I suggest a merger between the comparability found in interest and the self-evidence denied by usury. It is a loan’s measure that I call its doubling life: the time it would take for that loan in the absence of fees and repayments to reach out and double its burden. This measure could be paired with the contract terms of a Sharian loan to allow its comparison with other loans, or with the interest of a common loan for clarity regarding a borrower’s responsibility. Which obligation is more easily grasped the interest 18% per annum compounded variously (here daily) or the doubling life of 46 months (3.85 years)? The latter cuts through all kinds of compounding but doesn’t really need them or interest period. It can exist as its own measure of the reach of a contract’s terms without presuming that a borrower, satisfied with a competitive loan, really knows what he or she is getting into.

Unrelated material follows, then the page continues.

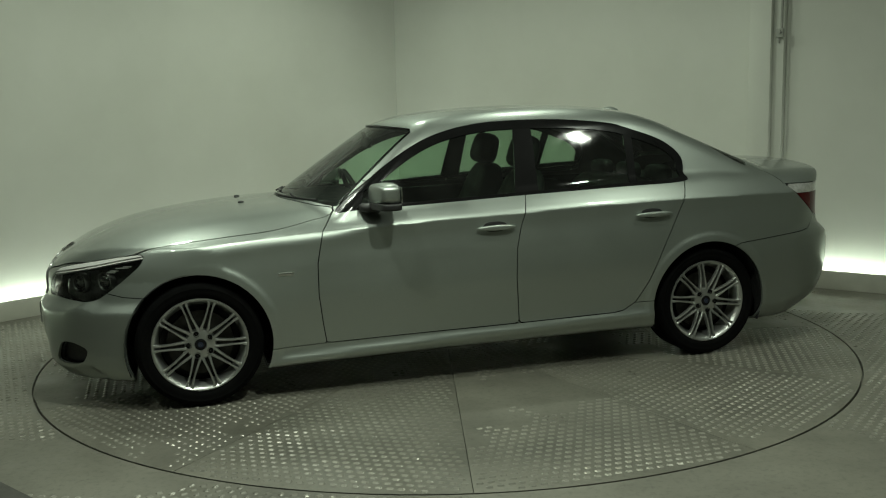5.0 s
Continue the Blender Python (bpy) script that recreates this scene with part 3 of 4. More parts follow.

The notion that a loan’s temporal empowerment brought nothing of value to a borrower had been bouncing around for centuries before it bounced into Islam. Perhaps it is time to let it bounce on out. It would be ironic if Sharia excluded this measure of a loan’s reach since Sharia’s prohibition of usury and Islamic finance’s adaptation to that prohibition set the cross hairs on what seems to have been that basic, early concern.